Only the pictures are to be left out; set down the rest of the records exactly.
━━ Input records ━━
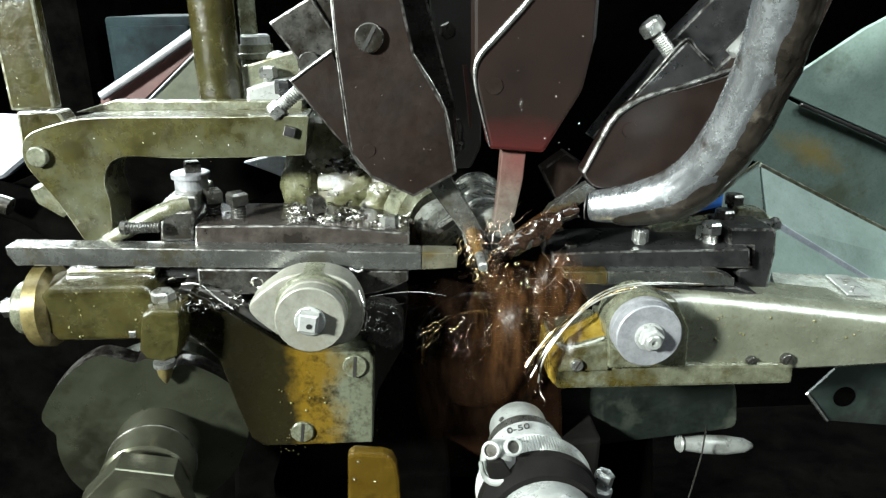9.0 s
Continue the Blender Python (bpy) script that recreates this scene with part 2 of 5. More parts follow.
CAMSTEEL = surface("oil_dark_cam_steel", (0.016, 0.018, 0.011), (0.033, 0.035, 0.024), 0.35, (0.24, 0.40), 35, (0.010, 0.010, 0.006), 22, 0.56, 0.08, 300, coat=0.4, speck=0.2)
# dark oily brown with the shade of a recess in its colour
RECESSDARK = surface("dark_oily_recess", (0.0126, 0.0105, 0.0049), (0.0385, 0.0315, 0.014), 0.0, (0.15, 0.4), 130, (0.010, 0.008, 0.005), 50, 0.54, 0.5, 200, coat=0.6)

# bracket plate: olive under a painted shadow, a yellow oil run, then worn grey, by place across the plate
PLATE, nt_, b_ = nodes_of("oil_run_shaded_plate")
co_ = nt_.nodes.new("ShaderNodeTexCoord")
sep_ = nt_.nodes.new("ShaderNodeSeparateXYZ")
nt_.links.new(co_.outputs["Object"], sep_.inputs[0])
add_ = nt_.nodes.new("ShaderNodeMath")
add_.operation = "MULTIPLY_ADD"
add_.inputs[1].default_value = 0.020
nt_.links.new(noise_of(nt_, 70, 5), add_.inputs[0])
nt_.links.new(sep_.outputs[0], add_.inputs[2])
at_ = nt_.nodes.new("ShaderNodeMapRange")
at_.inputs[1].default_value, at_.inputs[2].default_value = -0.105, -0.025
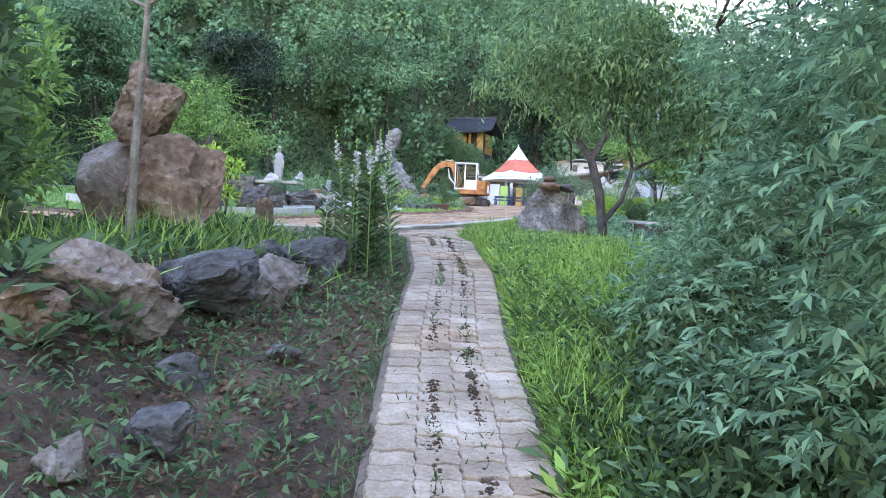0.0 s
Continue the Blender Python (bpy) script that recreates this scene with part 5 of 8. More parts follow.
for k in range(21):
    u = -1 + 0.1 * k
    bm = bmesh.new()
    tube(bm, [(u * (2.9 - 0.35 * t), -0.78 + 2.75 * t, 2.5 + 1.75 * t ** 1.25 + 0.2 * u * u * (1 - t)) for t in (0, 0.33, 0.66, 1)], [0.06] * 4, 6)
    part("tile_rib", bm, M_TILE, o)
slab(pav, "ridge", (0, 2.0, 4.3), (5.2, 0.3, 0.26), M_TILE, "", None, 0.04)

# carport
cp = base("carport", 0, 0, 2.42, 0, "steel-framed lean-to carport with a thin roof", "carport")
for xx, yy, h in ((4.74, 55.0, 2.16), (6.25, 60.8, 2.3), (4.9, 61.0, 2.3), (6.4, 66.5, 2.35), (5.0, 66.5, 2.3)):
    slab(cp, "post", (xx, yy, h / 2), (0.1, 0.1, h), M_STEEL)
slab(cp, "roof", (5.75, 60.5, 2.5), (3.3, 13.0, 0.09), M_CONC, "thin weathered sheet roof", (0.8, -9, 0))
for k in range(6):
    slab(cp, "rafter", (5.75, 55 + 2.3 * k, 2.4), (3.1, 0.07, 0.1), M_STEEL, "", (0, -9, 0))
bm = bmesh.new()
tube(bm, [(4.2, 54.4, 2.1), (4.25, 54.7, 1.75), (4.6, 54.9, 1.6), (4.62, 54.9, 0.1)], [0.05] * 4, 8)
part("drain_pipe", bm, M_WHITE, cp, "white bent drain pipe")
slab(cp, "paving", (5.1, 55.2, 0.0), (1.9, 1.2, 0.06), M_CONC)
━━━
## Solution for this task
9.0 s
Continue the Blender Python (bpy) script that recreates this scene with part 2 of 5. More parts follow.
CAMSTEEL = surface("oil_dark_cam_steel", (0.016, 0.018, 0.011), (0.033, 0.035, 0.024), 0.35, (0.24, 0.40), 35, (0.010, 0.010, 0.006), 22, 0.56, 0.08, 300, coat=0.4, speck=0.2)
# dark oily brown with the shade of a recess in its colour
RECESSDARK = surface("dark_oily_recess", (0.0126, 0.0105, 0.0049), (0.0385, 0.0315, 0.014), 0.0, (0.15, 0.4), 130, (0.010, 0.008, 0.005), 50, 0.54, 0.5, 200, coat=0.6)

# bracket plate: olive under a painted shadow, a yellow oil run, then worn grey, by place across the plate
PLATE, nt_, b_ = nodes_of("oil_run_shaded_plate")
co_ = nt_.nodes.new("ShaderNodeTexCoord")
sep_ = nt_.nodes.new("ShaderNodeSeparateXYZ")
nt_.links.new(co_.outputs["Object"], sep_.inputs[0])
add_ = nt_.nodes.new("ShaderNodeMath")
add_.operation = "MULTIPLY_ADD"
add_.inputs[1].default_value = 0.020
nt_.links.new(noise_of(nt_, 70, 5), add_.inputs[0])
nt_.links.new(sep_.outputs[0], add_.inputs[2])
at_ = nt_.nodes.new("ShaderNodeMapRange")
at_.inputs[1].default_value, at_.inputs[2].default_value = -0.105, -0.025
0.0 s
Continue the Blender Python (bpy) script that recreates this scene with part 5 of 8. More parts follow.
for k in range(21):
    u = -1 + 0.1 * k
    bm = bmesh.new()
    tube(bm, [(u * (2.9 - 0.35 * t), -0.78 + 2.75 * t, 2.5 + 1.75 * t ** 1.25 + 0.2 * u * u * (1 - t)) for t in (0, 0.33, 0.66, 1)], [0.06] * 4, 6)
    part("tile_rib", bm, M_TILE, o)
slab(pav, "ridge", (0, 2.0, 4.3), (5.2, 0.3, 0.26), M_TILE, "", None, 0.04)

# carport
cp = base("carport", 0, 0, 2.42, 0, "steel-framed lean-to carport with a thin roof", "carport")
for xx, yy, h in ((4.74, 55.0, 2.16), (6.25, 60.8, 2.3), (4.9, 61.0, 2.3), (6.4, 66.5, 2.35), (5.0, 66.5, 2.3)):
    slab(cp, "post", (xx, yy, h / 2), (0.1, 0.1, h), M_STEEL)
slab(cp, "roof", (5.75, 60.5, 2.5), (3.3, 13.0, 0.09), M_CONC, "thin weathered sheet roof", (0.8, -9, 0))
for k in range(6):
    slab(cp, "rafter", (5.75, 55 + 2.3 * k, 2.4), (3.1, 0.07, 0.1), M_STEEL, "", (0, -9, 0))
bm = bmesh.new()
tube(bm, [(4.2, 54.4, 2.1), (4.25, 54.7, 1.75), (4.6, 54.9, 1.6), (4.62, 54.9, 0.1)], [0.05] * 4, 8)
part("drain_pipe", bm, M_WHITE, cp, "white bent drain pipe")
slab(cp, "paving", (5.1, 55.2, 0.0), (1.9, 1.2, 0.06), M_CONC)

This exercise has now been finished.